As I write these words, it is Mother’s Day. Those that know me are fully aware of why this day has the effect it does on me. There comes a point, however, when you need to be reminded that, while you have your own feelings, they aren’t what matters …
There are things which pass from mothers to their daughters and sons. It might be a tradition which generations before held to be important, some sort of moment to be remembered, a celebration to be performed in a certain way. For others it’s an heirloom or other physical thing that is given, explained, and cherished. The things and events, however, aren’t what truly matters sometimes.
I remember the time she taught me how to make grilled cheese.
That seems like such a small thing to recall so clearly. How complicated can it be to make such a basic thing as a grilled cheese sandwich? It’s just two pieces of bread, the kind really doesn’t matter, toasted, with a bit of cheese in-between. It’s nothing special or needing any sort of real knowledge about cooking to create. Anyone can make it, it’s not that difficult to do.
Still, I remember watching her put things on the countertop, remarking about the butter, the bread–she did insist that sourdough was the best, as I recall. The cheese should be freshly grated; she preferred both cheddar and mozzarella. If one was lucky, as on this occasion, there’d be some bacon bits to add to the mixture as well. A cast iron skillet was a good choice, and low heat, so as not to burn the bread before the cheese had melted well.
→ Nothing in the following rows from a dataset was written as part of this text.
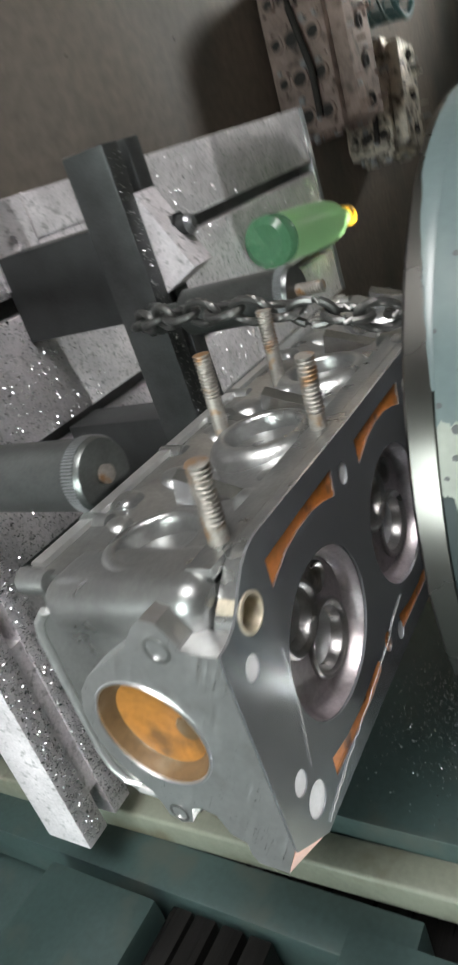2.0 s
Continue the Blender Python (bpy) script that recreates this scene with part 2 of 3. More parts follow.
def wheel_paint_material():
    """Grey-green paint with pale flaked patches that are speckled with dark pits."""
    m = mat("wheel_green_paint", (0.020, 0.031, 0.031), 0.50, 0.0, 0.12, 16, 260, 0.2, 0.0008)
    m.node_tree.nodes["Principled BSDF"].inputs["Specular IOR Level"].default_value = 0.25
    return m


PANEBLOCK = mat("opaque_white_block", (0.75, 0.77, 0.78), 0.6, 0.0, 0.06, 5, 60, 0.1, 0.001)
BOTTLE = green_bottle_material()
WPAINT = wheel_paint_material()
WPATCH = mat("wheel_pale_undercoat", (0.205, 0.225, 0.195), 0.5, 0.0, 0.15, 40, 300, 0.3, 0.0006)
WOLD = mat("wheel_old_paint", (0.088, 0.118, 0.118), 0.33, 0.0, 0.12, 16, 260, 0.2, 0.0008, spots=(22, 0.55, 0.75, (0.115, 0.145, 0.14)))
BROWNCOAT = mat("brown_coat", (0.16, 0.125, 0.105), 0.4, 0.1, 0.2, 20, 200, 0.2, 0.0006)
PIT = mat("bare_pit", (0.07, 0.075, 0.075), 0.5, 0.2, 0.3, 60, 300, 0.2, 0.0005)
CHALK = mat("chalk_white", (0.78, 0.80, 0.80), 0.8, 0.0, 0.1, 300, 900, 0.2, 0.0004)


# ---- mesh helpers ----
from mathutils.geometry import delaunay_2d_cdt


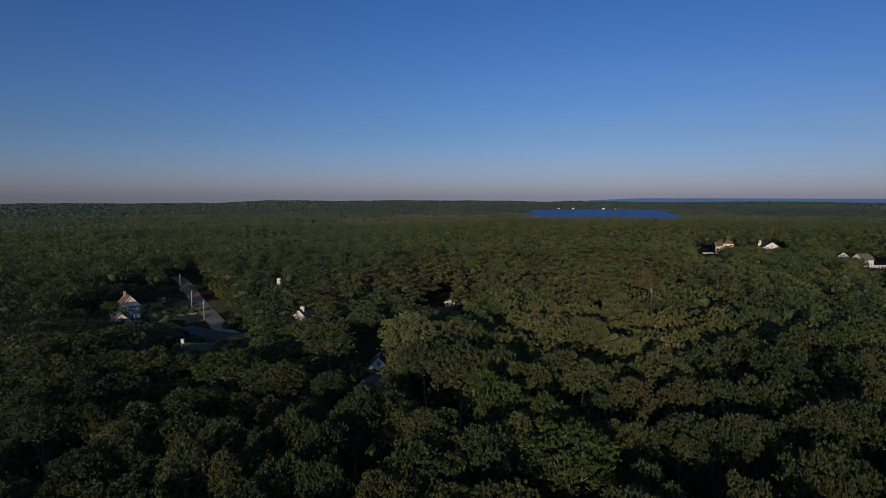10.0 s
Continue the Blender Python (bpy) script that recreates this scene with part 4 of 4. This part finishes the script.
# ---- houses on the rise ----
def hip_house(name, x, y, face, w, depth, eaves, ridge, wall_mat, roof_mat, label):
    """A two-storey house under a steep hipped roof with two rows of front windows."""
    house = new(name)
    house.matrix_basis = pose(x, y, float(height(x, y)), 0, 0, 180 - face)
    hw, hd, o = w / 2, depth / 2, 0.5
    part("wall", boxes((-hw, hw, -hd, hd, -0.3, eaves)), wall_mat, house)
    part("foundation", boxes((-hw - 0.06, hw + 0.06, -hd - 0.06, hd + 0.06, -0.4, 0.35)), M_ROOF_GREY, house, "grey concrete foundation")
    part("eaves_board", boxes((-hw - o, hw + o, -hd - o, hd + o, eaves, eaves + 0.22)), M_TRIM, house, "white eaves board")
    top = max(hd - hw, 0.3)
    rim = [(-hw - o, -hd - o), (hw + o, -hd - o), (hw + o, hd + o), (-hw - o, hd + o)]
    cap = [(-0.15, -top), (0.15, -top), (0.15, top), (-0.15, top)]
    for k in range(4):
        a, b = rim[k], rim[(k + 1) % 4]
        c, d = cap[(k + 1) % 4], cap[k]
        bm = bmesh.new()
        low = [bm.verts.new((*q, z)) for q, z in ((a, eaves + 0.22), (b, eaves + 0.22), (c, ridge), (d, ridge))]
        high = [bm.verts.new((*q, z)) for q, z in ((a, eaves + 0.36), (b, eaves + 0.36), (c, ridge + 0.16), (d, ridge + 0.16))]
        bm.faces.new(low[::-1])
        bm.faces.new(high)
        for i in range(4):
            bm.faces.new((low[i], low[(i + 1) % 4], high[(i + 1) % 4], high[i]))
        part("roof", bm, roof_mat, house, "hipped shingle roof slope")
    for zz in (1.0, 3.7, 6.2):
        for i in range(2):
            cx = (i + 0.5) / 2 * w - hw
            for side in (-1, 1):
                window(house, cx, side * hd, zz, 1.1, 1.6, side)
                window(house, (i + 0.5) / 2 * depth - hd, side * hw, zz, 1.0, 1.5, side, "y")
    return tagged(house, label, "house")


hip_house("manor", 118.8, 488.0, 184, 7.0, 8.0, 8.2, 11.8, M_CREAM, M_ROOF_BROWN, "cream two-storey house with a hipped brown roof")
gable_house("manor_wing", 113.0, 489.0, 96, 6.0, 5.0, 6.9, 9.4, M_CREAM, M_ROOF_BROWN, "lower cream wing with a brown roof", None, None, 2)
gable_house("long_house", 148.3, 490.0, 176, 11.5, 12.0, 6.0, 9.6, M_WHITE, M_ROOF_DARK, "white house with a broad gable and dark roof", (-5.0, 4.0, 2.0, 11.2), M_CHIMNEY)
gable_house("grey_roof_house", 188.0, 433.0, 240, 7.5, 10.0, 4.9, 8.4, M_WHITE, M_ROOF_GREY, "long white house with a grey roof", None, None, 1)
gable_house("far_blue_house", 179.5, 440.5, 200, 7.4, 8.0, 5.0, 8.2, M_BLUE, M_ROOF_DARK, "blue-grey house behind the trees", None, None, 2)
gable_house("brown_roof_house", 240.5, 478.5, 205, 11.0, 9.0, 3.9, 6.6, M_CREAM, M_ROOF_BROWN, "cream house with a brown roof among oaks", (-1.0, 2.0, 1.2, 8.2), M_CHIMNEY)


def rail_fence(x, y, turn, n, h, mat, label):
    fence = new("fence")
    fence.matrix_basis = pose(x, y, float(height(x, y)), 0, 0, turn)
    for i in range(n + 1):
        part("post", boxes((i * 2 - 0.08, i * 2 + 0.08, -0.08, 0.08, -0.3, h + 0.12), bevel=0.02), mat, fence)
    for k in range(3):
        zz = h * (0.25 + 0.32 * k)
        part("rail", boxes((-0.05, n * 2 + 0.05, -0.12, -0.08, zz, zz + 0.2)), mat, fence)
    return tagged(fence, label, "fence")


rail_fence(101, 487, 2, 4, 1.6, M_TRIM, "white rail fence beside the cream house")
rail_fence(188.5, 423, 6, 5, 2.4, M_TRIM, "white rail fence in front of the grey roof")
rail_fence(-168, 222.8, 53, 4, 0.9, M_POLE, "low weathered rail fence on the verge")


# ---- small things ----
def blob(seed, rx, ry, rz, sub=2):
    rng = random.Random(seed)
    bm = bmesh.new()
    bmesh.ops.create_icosphere(bm, subdivisions=sub, radius=1.0)
    for v in bm.verts:
        k = 1 + 0.18 * noise.noise(v.co * 1.7 + Vector((seed, 0, 0)))
        v.co = Vector((v.co.x * rx * k, v.co.y * ry * k, max(v.co.z * rz * k, -0.25 * rz)))
    return bm


M_BOULDER = simple("pale_granite", (0.34, 0.32, 0.29), (0.52, 0.50, 0.46), 2.5, 0.85, 0.2, 0.05)
for i, (x, y, r) in enumerate(((-181.5, 228.2, 0.9), (-179.8, 229.3, 1.1), (-178.3, 230.0, 0.7))):
    me = bpy.data.meshes.new("boulder")
    bm = blob(i + 3, r, r * 0.8, r * 0.7)
    bm.to_mesh(me)
    bm.free()
    me.materials.append(M_BOULDER)
    ob = new("boulder", me)
    ob.location = (x, y, float(height(x, y)) + 0.15)
    tagged(ob, "pale granite boulder on the rough lawn", "boulder", "boulders on the lawn")


def bush(x, y, r, h, seed, name="garden_bush", label="low dark garden bush on the lawn", mat=None):
    v, f = crown_arrays(seed, r, h * 0.45, h * 0.55, 8, 260, 0.32, 1, (0.35, 0.5), 0.8)
    b = new(name, tri_mesh(name, v, f, mat or M_LEAF))
    b.location = (x, y, float(height(x, y)))
    tagged(b, label, "bush", "garden bushes")


for i, (x, y, r, h) in enumerate(((-166, 208, 3.2, 4.4), (-171, 213, 3.0, 4.0), (-160, 204, 3.4, 5.0), (-184, 240, 2.2, 2.4), (-190, 246, 2.5, 2.8), (-179, 248, 1.8, 2.0), (-186, 232, 1.6, 1.8),
                               (-172, 230, 1.4, 1.5), (-196, 250, 2.4, 3.0), (-176, 221, 2.0, 2.6), (-194, 236, 2.0, 2.4))):
    bush(x, y, r, h, 900 + i)
for i in range(34):
    brush = random.Random(40 + i)
    a, d = brush.uniform(0, 6.28), brush.uniform(1, 15)
    bush(-176 + d * math.cos(a), 233 + d * math.sin(a) * 0.8, brush.uniform(0.8, 1.6), brush.uniform(0.8, 1.7), 930 + i, label="rough pale green tuft of brush on the verge", mat=M_PALE_LEAF)
# a dark columnar evergreen by the garage
v, f = pine_arrays(77, 0.9, 7.0, 0.2, 6, 240, 0.3)
yew = new("columnar_evergreen", tri_mesh("columnar_evergreen", v, f, M_PINE))
yew.location = (-181.0, 207.0, float(height(-181, 207)))
tagged(yew, "dark narrow columnar evergreen beside the garage", "tree")

# roadside sign seen from behind
sign = new("road_sign")
sign.matrix_basis = pose(-140.0, 228.0, float(height(-140, 228)), 0, 0, 35)
part("post", boxes((-0.05, 0.05, -0.05, 0.05, -0.3, 2.6)), M_METAL, sign)
part("plate", boxes((-0.38, 0.38, -0.09, -0.05, 1.8, 2.6), bevel=0.01), M_TRIM, sign, "pale blank sign plate")
tagged(sign, "pale blank road sign on a metal post", "sign")

# broken snag in the shaded hollow, its white colour standing for sun on it
v, f = [], []
tube(v, f, [(0, 0, -0.3), (0.1, 0.05, 1.0), (0.0, 0.1, 2.0)], (0.3, 0.26, 0.2), 8)
tube(v, f, [(0.06, 0.05, 0.8), (0.4, 0.0, 1.3), (0.5, 0.1, 1.6)], (0.11, 0.08, 0.04), 6)
tube(v, f, [(0.02, 0.08, 1.6), (-0.4, 0.0, 2.3)], (0.08, 0.03), 6)
me = bpy.data.meshes.new("dead_snag")
me.from_pydata(v, [], f)
me.materials.append(M_TRIM)
snag = new("dead_snag", me)
snag.matrix_basis = pose(49.5, 90.5, float(height(49.5, 90.5)) + 0.1, 0, 0, 140) @ Matrix.Scale(1.45, 4)
tagged(snag, "broken dead tree trunk in a hollow, whitened as if sunlit", "tree")

# lone flat-topped pine standing above the woods
lone = new("lone_pine")
lone.matrix_basis = pose(28.0, 211, float(height(28, 211)), 0, 0, 0)
v, f = [], []
tube(v, f, [(0, 0, -0.4), (0.3, 0, 9), (0.1, 0.2, 18.5), (-0.9, 0.1, 26)], (0.36, 0.28, 0.19, 0.06), 8)
prng = random.Random(8)
puffs = []
for k in range(13):
    z0 = 20.2 + 0.2 * k
    up = radians(14 + 4.0 * k)
    a = math.pi + prng.uniform(-0.5, 0.5) if k % 4 != 2 else prng.uniform(-0.5, 0.5)
    L = prng.uniform(5.0, 7.5) * (1.0 if k % 4 != 2 else 0.4) * (1 - 0.03 * k)
    e = (L * math.cos(a) * math.cos(up), L * math.sin(a) * math.cos(up), z0 + L * 0.85 * math.sin(up))
    m = (e[0] * 0.55, e[1] * 0.55, z0 + (e[2] - z0) * 0.42)
    tube(v, f, [(-0.1, 0.1, z0), m, e], (0.12, 0.09, 0.04), 5)
    puffs += [(e[0] * u, e[1] * u, z0 + (e[2] - z0) * u, 1.3 * (1.25 - 0.4 * u)) for u in (0.5, 0.75, 1.0)]
me = bpy.data.meshes.new("trunk")
me.from_pydata(v, [], f)
me.materials.append(M_BARK)
p = new("trunk", me)
p.parent = lone
v, f = [], []
tube(v, f, [(0.08, 0.19, 19.0), (-0.05, 0.18, 20.2), (-0.3, 0.17, 21.4)], (0.30, 0.28, 0.24), 8)
me = bpy.data.meshes.new("bare_trunk")
me.from_pydata(v, [], f)
me.materials.append(M_PALE_BARK)
p = new("bare_trunk", me)
p.parent = lone
tagged(p, "pale stretch of trunk")
vs, fs, at = [], [], 0
nrg = np.random.RandomState(9)
for a, b, c, r in puffs:
    d = nrg.normal(0, 1, (10, 3))
    d /= np.linalg.norm(d, axis=1, keepdims=True)
    spot = np.array([a, b, c]) + d * np.array([r * 0.8, r * 0.5, r * 0.14])
    cv, cf = tufts(nrg, spot, d * np.array([1, 1, 0.3]) + np.array([-0.7, 0, 0.3]), 0.85, 5)
    vs.append(cv)
    fs.append(cf + at)
    at += len(cv)
p = new("crown", tri_mesh("crown", np.concatenate(vs), np.concatenate(fs), M_PINE))
p.parent = lone
tagged(lone, "lone pine with a pale bare trunk above the canopy", "tree")

# houses along the far shore of the lake, and a tank beyond
for i, (x, y, w, h, mat) in enumerate(((-62, 2912, 9, 4, M_WHITE), (8, 2920, 10, 3.5, M_CREAM), (150, 2925, 12, 3.5, M_CREAM), (205, 2918, 8, 3.5, M_BRICK))):
    gable_house("lake_house", x, y, 180, w, 10, h, h + 4, mat, M_ROOF_GREY, "small pale house on the far lake shore" if mat is not M_BRICK else "small red house on the far lake shore", None, None, 2, True, -12.2)
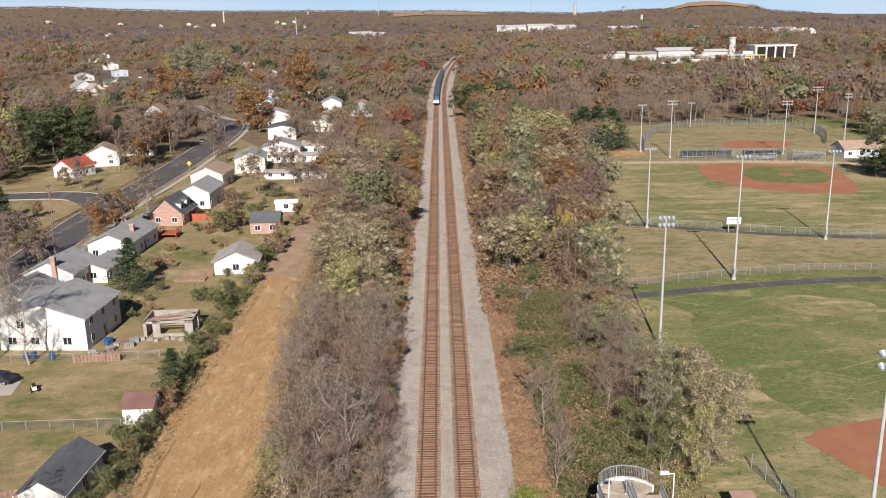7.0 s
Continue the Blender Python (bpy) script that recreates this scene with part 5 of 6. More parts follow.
def graffiti():
    """Pale painted-over patches and faded scrawl on the span's floor."""
    for i, (x0, x1, y0, y1) in enumerate(((-3.4, -2.3, 3.35, 3.95), (2.75, 3.45, 3.42, 3.72), (5.75, 6.45, 3.42, 3.85), (7.95, 9.25, 4.2, 4.85), (-3.6, -1.9, 4.4, 4.95))):
        m = M["fascia"] if i in (1, 2, 3) else M["kerb"]
        part("paint_patch", Build().box(x0, x1, y0, y1, DECK + 0.001, DECK + 0.0105), m, bridge, "pale patch of paint on the deck")
    for i in range(7):
        x = 8.9 + i * 0.5
        part("scrawl", Build().bar((x, 3.9 + 0.1 * (i % 3), DECK + 0.009), (x + 0.3, 4.75 - 0.12 * (i % 2), DECK + 0.009), 0.05, 0.006), M["fascia"], bridge, "faded pale scrawl on the deck")
    random.seed(8)
    stains = ((-7.7, -5.7, 5.02, 5.5), (-7.4, -6.4, 3.3, 4.9), (-7.9, -3.4, 3.15, 3.85), (-3.4, -2.6, 4.4, 5.0), (-5.4, -1.0, 5.2, 5.5), (1.0, 4.2, 4.95, 5.5), (2.5, 4.1, 4.3, 4.8), (2.6, 4.1, 3.2, 3.7), (4.2, 7.5, 5.1, 5.5), (4.8, 5.8, 3.2, 5.1), (5.5, 7.4, 4.7, 5.1),
              (-1.0, 1.2, 5.25, 5.5), (7.6, 10.1, 5.25, 5.5), (7.4, 10.6, 3.15, 3.9), (9.4, 12.8, 3.3, 5.2), (-2.2, 2.4, 3.15, 3.32))
    for i, (x0, x1, y0, y1) in enumerate(stains):
        out = []
        for a in range(28):
            c, d = math.cos(a * 0.2244), math.sin(a * 0.2244)
            k = random.uniform(0.86, 1.1)
            c, d = (math.copysign(abs(v) ** 0.45, v) * k for v in (c, d))
            out.append(((x0 + x1) / 2 + c * (x1 - x0) / 2, min(5.54, max(3.06, (y0 + y1) / 2 + d * (y1 - y0) / 2))))
        part("damp_stain", Build().prism(out, DECK + 0.0005, DECK + 0.002 + 0.0004 * i), M["stain" if i in (0, 2, 5, 8, 9, 10) else "paledamp"], bridge, "brownish damp stain on the deck")


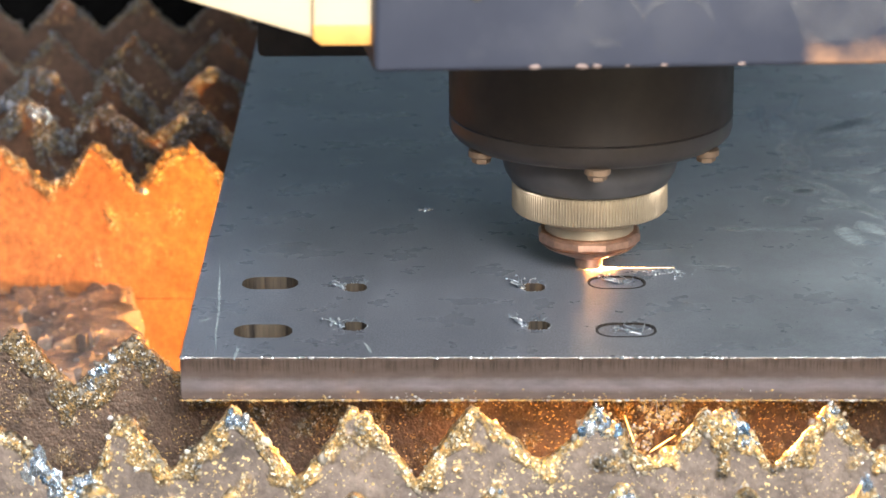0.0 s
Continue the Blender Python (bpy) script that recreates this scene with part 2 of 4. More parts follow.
SPLASH = slag("blue_grey_splash", [(0.0, (0.16, 0.2, 0.25)), (0.6, (0.36, 0.42, 0.48)), (1.0, (0.6, 0.64, 0.68))], 0.75, 0.33)
DROP = plain("pinkish_metal_drop", (0.20, 0.15, 0.135), 0.5, 0.0, 0.15, 300)
BLACK = plain("black_anodised_aluminium", (0.022, 0.0158, 0.012), 0.5, 0.0, 0.25, 160)
FLANGE = plain("dark_brown_anodised_flange", (0.040, 0.034, 0.031), 0.34, 0.0, 0.2, 160)
FLANGE.node_tree.nodes["Principled BSDF"].inputs["Specular IOR Level"].default_value = 0.6
DARKGREY = plain("dark_grey_ceramic_flange", (0.06, 0.057, 0.058), 0.36, 0.0, 0.2, 160)
BRASS = plain("satin_brass", (0.37, 0.305, 0.215), 0.36, 0.55, 0.12, 260)
COPPER = plain("worn_copper", (0.50, 0.30, 0.21), 0.36, 0.85, 0.25, 300)
BOLT = plain("zinc_screw", (0.26, 0.18, 0.12), 0.5, 0.3, 0.12, 300)
CREAM = plain("cream_painted_sheet", (0.66, 0.54, 0.36), 0.45, 0.0, 0.04, 30)
WHITE = plain("white_painted_strip", (0.86, 0.86, 0.86), 0.35, 0.0, 0.03, 40)
COVER = cover_face()
# amber holds the flame's orange light on rib feet and strip end
AMBER = plain("amber_flame_tint", (0.76, 0.38, 0.10), 0.45, 0.0, 0.15, 90)
RUBBER = plain("black_rubber_block", (0.012, 0.011, 0.011), 0.8, 0.0, 0.4, 200, 0.5)
KERF = plain("burnt_kerf", (0.012, 0.011, 0.011), 0.9, 0.0, 0.4, 300)
# matt black that stands for deep shade behind the slats
SHADE_BLACK = plain("matt_shade_black", (0.004, 0.004, 0.004), 1.0, 0.0, 0.4, 200, 0.3)
SHADE_BLACK.node_tree.nodes["Principled BSDF"].inputs["Specular IOR Level"].default_value = 0.05
WALL_GREEN = plain("dark_green_wall_paint", (0.028, 0.070, 0.061), 0.5, 0.0, 0.25, 4)
HOLE = hole_wall()
CONCRETE = plain("workshop_concrete", (0.22, 0.21, 0.20), 0.8, 0.0, 0.3, 3, 0.4)
FLAME = glow("white_hot_jet", (1.0, 0.44, 0.11), 3600.0)
PLUME = glow("white_hot_plume", (1.0, 0.50, 0.15), 85.0)
MOLTEN = glow("molten_line", (1.0, 0.50, 0.18), 14.0)
WHITE_HOT = glow("white_hot_line", (1.0, 0.44, 0.12), 800.0)
COOLING = glow("cooling_line", (1.0, 0.68, 0.42), 3.2)
SPOT = glow("molten_spot", (1.0, 0.42, 0.10), 2600.0)
LOW_FILL = glow("low_fill_glow", (1.0, 0.40, 0.09), 70.0)
BACK_FILL = glow("back_fill_glow", (1.0, 0.44, 0.11), 2600.0)
FIRE = glow("front_fire", (1.0, 0.43, 0.10), 100.0)
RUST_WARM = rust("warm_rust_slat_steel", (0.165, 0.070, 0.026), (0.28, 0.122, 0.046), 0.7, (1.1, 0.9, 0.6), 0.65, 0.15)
# weak emission of the specks that imitate bloom round the fire
BLOOM = glow("bloom_specks", (1.0, 0.40, 0.09), 2.3)
SPARK = glow("spark", (1.0, 0.50, 0.14), 7.0)

# ---------------------------------------------------------------- mesh helpers
Z0 = 0.8


def mesh_of(name, verts, faces, material, smooth=None):
    me = bpy.data.meshes.new(name)
    me.from_pydata([tuple(v) for v in verts], [], faces)
    me.materials.append(material)
    if smooth is not None:
        me.polygons.foreach_set("use_smooth", [True] * len(me.polygons))
        me.set_sharp_from_angle(angle=radians(smooth))
    me.update()
    return me


def part_mesh(name, me, parent, label=""):
    ob = new(name, me)
    ob.parent = parent
    if label:
        ob["label"] = label
    return ob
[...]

None of this was a surprise; she loved cooking. The recipe books that adorned the simple shelving unit in her kitchen contained many delectables that she liked. Some she changed to her taste: the little bits of paper with her own recipes stuck in-between the pages held secrets that only she really knew.
The sound of the bread touching the melting butter comes easily to my thoughts. I can hear the sizzle, the light scent of the bread toasting filling the kitchen as she explained step by step how things should be done. She was very particular on when the cheese was to be added, when the two slices should be brought together, and how long the combined items should be allowed to merge with the heat before being transferred to a plate to be brought to the table.
I can see the two of us sitting at the kitchen table soon after, she having brought our sandwiches herself; she would never allow me to help in that. After all, this was her kitchen. I can remember the first taste of her creation. How the bread was just so, the cheese melting out the edges. She explained that food like this was called comfort food by some. At the time I didn’t quite put the pieces together about what she meant by that.
I remember the times after, the things taught by her as she made this meal or that. The talks we had as things cooked in the oven for some sort of family get-together years later. I can see her joy in her craft, the appreciation that our family returned. It took a while, but she eventually allowed us to clean things up for her afterwards–though that was a very long time coming.
I find myself here, in our home, on the single day of the year in which I don’t find much comfort from the memories so often. It’s still early; the balance of the day my Eternal and I have sorted. It will be filled with the memories of our mothers, the lessons taught echoing within the two of us. The visits to where they are at rest lie ahead, time not spent, but rather reminisced by.
We’re standing by the stove, watching carefully as things develop there. The scent surrounds us, words sort of lost in this moment as they are. We’re lost in our memories of the past, the thoughts of the future and what the present has come to be.
We gathered the items together, prepared each needed thing as it was to be. There wasn’t a need to read the recipe, being as simple as it was. We knew when it was time to turn things over, the point where all was ready, the moment to remove the heat. The table was set, the small group of flowers in the middle of the table being the ones they both loved.
As we enjoy our grilled cheese together, I know what she truly meant by comfort food.